Reach 100% Clean Energy by 2050—But at What Price?
In July, New Jerseyans sweated through more than a week of temperatures that topped 90 degrees. What’s more, the regional New York office of the National Weather Service reported that temperatures at Newark Liberty Airport rose as high as 100 degrees for five consecutive days– the longest streak of 100-degree days ever recorded in Newark since detailed records began at the airport in 1931.
You can be sure that conversations about climate change heated up across the Garden State during all those sweltering days and nights.
Unfortunately, our state’s solution so far has been the Energy Master Plan (EMP). Introduced a few years ago, the EMP outlines a strategy to reach 100% clean energy by 2050. While we all support this ultimate goal, the current plan will negatively impact most families in the Garden State.
- The EMP will require whole-house conversions to electric heat that could cost New Jersey families $20,000 or more.
- It will strain our already fragile electric grid and lead to increased winter power outages.
- Existing heating sources like natural gas, propane and heating oil are already transitioning to low-carbon and no-carbon solutions.
Achieving the EMP’s objective without crippling families will require a directional shift. Without it, New Jersey homeowners are in for increased expenses, fewer choices in how they heat and cool their homes, and a potentially dangerous strain on our electric grid.
Essentially, the lofty goal of the EMP is to fully convert New Jersey’s energy generation and consumption to 100% renewable sources by 2050. The plan primarily defines renewable sources as electric energy only, generated through wind and solar sources. This would require a heavy lift to turn this dream into a reality.
Heat Pumps: The New Electric Heat
In New Jersey, many of us may have grown up with electric resistance heat. This is the baseboard strip in a room with its own thermostat. Electric resistance heat is cheap to install but expensive to operate.

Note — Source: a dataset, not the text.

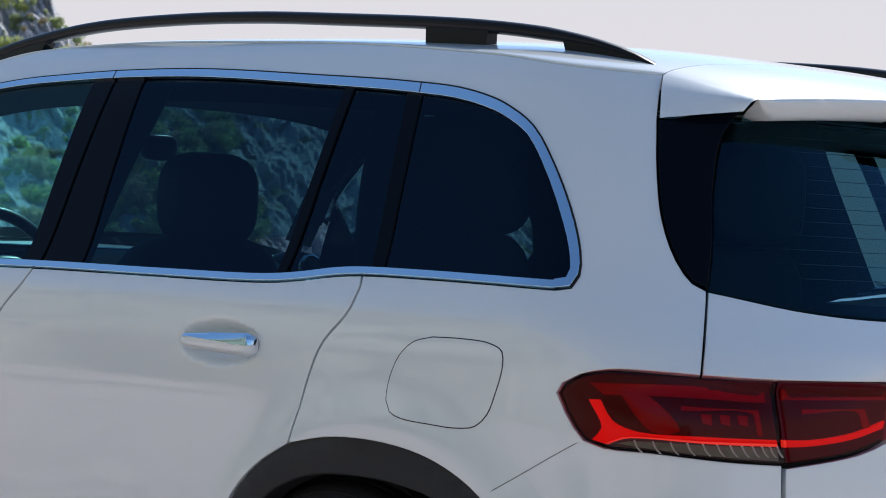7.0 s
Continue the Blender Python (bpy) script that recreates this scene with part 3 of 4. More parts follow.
        if name == "outer":
            panel("reflector", outline([(3.33, 0.945), (3.50, 0.948), (3.655, 0.942)], [(3.655, 0.942), (3.66, 0.925)], [(3.66, 0.925), (3.5, 0.93), (3.36, 0.926)], [(3.36, 0.926), (3.33, 0.945)]), LAMP_DEEP, lamp, out=lo, gap=0, thick=0.004, round_edge=0.001, **kw)
            panel("reflector", outline([(3.39, 0.93), (3.44, 0.93), (3.50, 0.87), (3.45, 0.866), (3.39, 0.93)]), LAMP_DEEP, lamp, out=lo, gap=0, thick=0.004, round_edge=0.001, **kw)
            panel("reflector", outline([(3.50, 0.915), (3.645, 0.912)], [(3.645, 0.912), (3.655, 0.866)], [(3.655, 0.866), (3.645, 0.866)], [(3.645, 0.866), (3.636, 0.904), (3.50, 0.907)], [(3.50, 0.907), (3.50, 0.915)]), LAMP_DEEP, lamp, out=lo, gap=0, thick=0.004, round_edge=0.001, **kw)
            for k in range(3):
                u = 3.535 + k * 0.034
                panel("reflector", outline([(u, 0.902), (u + 0.02, 0.902)], [(u + 0.02, 0.902), (u + 0.022, 0.882)], [(u + 0.022, 0.882), (u + 0.004, 0.886)], [(u + 0.004, 0.886), (u, 0.902)], step=0.01), LAMP_DEEP, lamp, out=lo, gap=0, thick=0.004, round_edge=0.001, **kw)
            panel("light_guide", outline([(3.333, 0.916), (3.354, 0.917)], [(3.354, 0.917), (3.378, 0.882), (3.42, 0.866), (3.55, 0.862), (3.682, 0.860)], [(3.682, 0.860), (3.684, 0.848)], [(3.684, 0.848), (3.55, 0.850), (3.43, 0.854), (3.40, 0.851), (3.372, 0.840)],
                                           [(3.372, 0.840), (3.342, 0.846)], [(3.342, 0.846), (3.36, 0.868), (3.333, 0.916)], step=0.012), LAMP_RED, lamp, "bright red light guide", out=lo + 0.004, gap=0, thick=0.01, grid=0.02, round_edge=0.002, **kw)
            panel("lamp_floor", outline([(3.385, 0.842), (3.41, 0.8475), (3.55, 0.8475), (3.685, 0.8465)], [(3.685, 0.8465), (3.690, 0.823)], [(3.690, 0.823), (3.596, 0.827), (3.455, 0.836), (3.385, 0.842)]), LAMP_BED, lamp, "beige lamp floor", out=lo - 0.002, gap=0, thick=0.002, round_edge=0.0005, **kw)
            for k in range(12):
                u = 3.418 + 0.034 * k - 0.0009 * k * k
                panel("fin", outline([(u, 0.850), (u + 0.005, 0.838), (u + 0.014, 0.829)], [(u + 0.014, 0.829), (u + 0.018, 0.829)], [(u + 0.018, 0.829), (u + 0.009, 0.838), (u + 0.003, 0.850)], [(u + 0.003, 0.850), (u, 0.850)], step=0.006), LAMP_FIN, lamp, "pale lamp fin",
                      out=lo, gap=0, thick=0.004, round_edge=0.0004, **kw)
        else:
            panel("reflector", outline([(3.69, 0.945), (3.95, 0.944)], [(3.95, 0.944), (3.958, 0.93)], [(3.958, 0.93), (3.694, 0.931)], [(3.694, 0.931), (3.69, 0.945)]), LAMP_DEEP, lamp, out=lo, gap=0, thick=0.004, round_edge=0.001, **kw)
            panel("reflector", outline([(3.74, 0.915), (3.90, 0.915)], [(3.90, 0.915), (3.92, 0.88)], [(3.92, 0.88), (3.90, 0.876), (3.885, 0.906), (3.74, 0.906)], [(3.74, 0.906), (3.74, 0.915)]), LAMP_DEEP, lamp, out=lo, gap=0, thick=0.004, round_edge=0.001, **kw)
            panel("light_guide", outline([(3.696, 0.860), (3.76, 0.860), (3.87, 0.872), (3.955, 0.893)], [(3.955, 0.893), (3.95, 0.879)], [(3.95, 0.879), (3.87, 0.861), (3.76, 0.849), (3.70, 0.847)], [(3.70, 0.847), (3.696, 0.860)], step=0.012), LAMP_RED, lamp,
                  "bright red light guide", out=lo + 0.004, gap=0, thick=0.01, grid=0.02, round_edge=0.002, **kw)


flank(False)
flank(True)

# dark inner shell behind the joints: a second skin a little inside, below the windows
for s in (1, -1):
    for lo, hi, top in ((UF + 0.02, -0.56, 0.84), (0.60, 2.36, 1.05), (3.30, UR, 1.05)):
        us = np.linspace(lo, hi, 26)
        rows = []
        for u in us:
            zs = np.linspace(0.2, top, 18)
            p, n = skin(np.full(18, u), zs, -0.035)
            rows.append([(q[0], q[1] * s, q[2]) for q in (p if s == 1 else p[::-1])])
        loft("inner_shell", rows, SEAL, car, "black inner body shell")
    # window frame reveals
    line = catmull([(u, z - 0.004) for u, z in ARCH_TOP], 0.03)
    rows = []
    for u, z in line:
        p, n = skin(np.array([u]), np.array([z]))
        a, b = Vector(p[0]) - Vector(n[0]) * 0.012, Vector(p[0]) - Vector(n[0]) * 0.05 + Vector((0, 0, 0.0))
        c = b + Vector((0, 0.02, -0.03))
        rows.append([(q.x, q.y * s, q.z) for q in (a, b, c)])
    loft("window_reveal", rows, INTERIOR, car, "black window frame lining")

# bonnet and wing tops, one crowned sheet in three pressings
HOOD_MID = [(-0.86, 0.93), (-0.78, 0.975), (-0.6, 1.028), (-0.3, 1.080), (0.0, 1.114), (0.3, 1.140), (0.6, 1.165), (0.80, 1.165)]
WING_EDGE = [(-0.62, 0.90), (-0.45, 0.945), (-0.2, 0.972), (0.065, 0.988), (0.35, 1.003), (0.54, 1.011), (0.662, 1.022), (0.80, 1.062)]


def hood_place(x, f):
    """A place on the bonnet at x, f of the half width from the middle to the wing's edge."""
    z_edge = float(curve(WING_EDGE, x))
    at = x if x > U0 else x - 0.02
    edge = skin(np.array([at]), np.array([z_edge]), wing_roll(np.array([at]), np.array([z_edge])))[0][0]
    half = abs(edge[1])
    z_mid = float(curve(HOOD_MID, x))
    z = z_edge + (z_mid - z_edge) * (1 - abs(f) ** (6.5 - 2.5 * max(0, min(1, (0.1 - x) / 0.6))))
    return (edge[0] if abs(f) > 0.99 else x + (edge[0] - x) * abs(f) ** 6, half * f, z)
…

The new electric heat being touted by many state and local governments is a heat pump, which is basically an air conditioner that can work in reverse, blowing warm air into a home during the cold weather months.
While heat pump technology has improved greatly over the years, there are still times when it is so cold the heat pump will not be able to keep your home comfortable, requiring the need for a backup heating system.
But if heating oil and gas heating systems are on the chopping block, the only alternative for backup heat would be electric resistance heat strips that are integrated into the central heat pump system. But this will make electric bills go even higher. In 2019, New Jersey’s electric rates were 27% higher than the national average, according to the U.S. Energy Information Administration.
Heat Pump Conversions in Older Homes
One of the many problems with the EMP is that it does not fully consider the different types of heating systems in New Jersey, and therefore dramatically underestimates the cost to install a heat pump.
North Jersey has five times the number of boilers as the national average; South Jersey has 2.5 times as many. This means there are many homes in New Jersey that do not have duct work needed to distribute the warm air generated by a heat pump. (Boilers distribute heat via baseboards and radiators). Depending on the design of the home, the installation of a heat pump could cost homeowners $6,500 to $32,000 above the replacement cost of an existing boiler.
Bioheat® fuel and our Future
Those who use heating oil equipment benefit from better heating efficiency and easier maintenance. That’s because highly refined, renewable and ultra-low-sulfur Bioheat® fuel creates fewer deposits on heat exchangers.
The heating oil industry is committed to achieving net-zero carbon dioxide (CO2) emissions by 2050. This and other innovations within the industry will help to keep oilheat as one of the leaders in America’s clean energy evolution.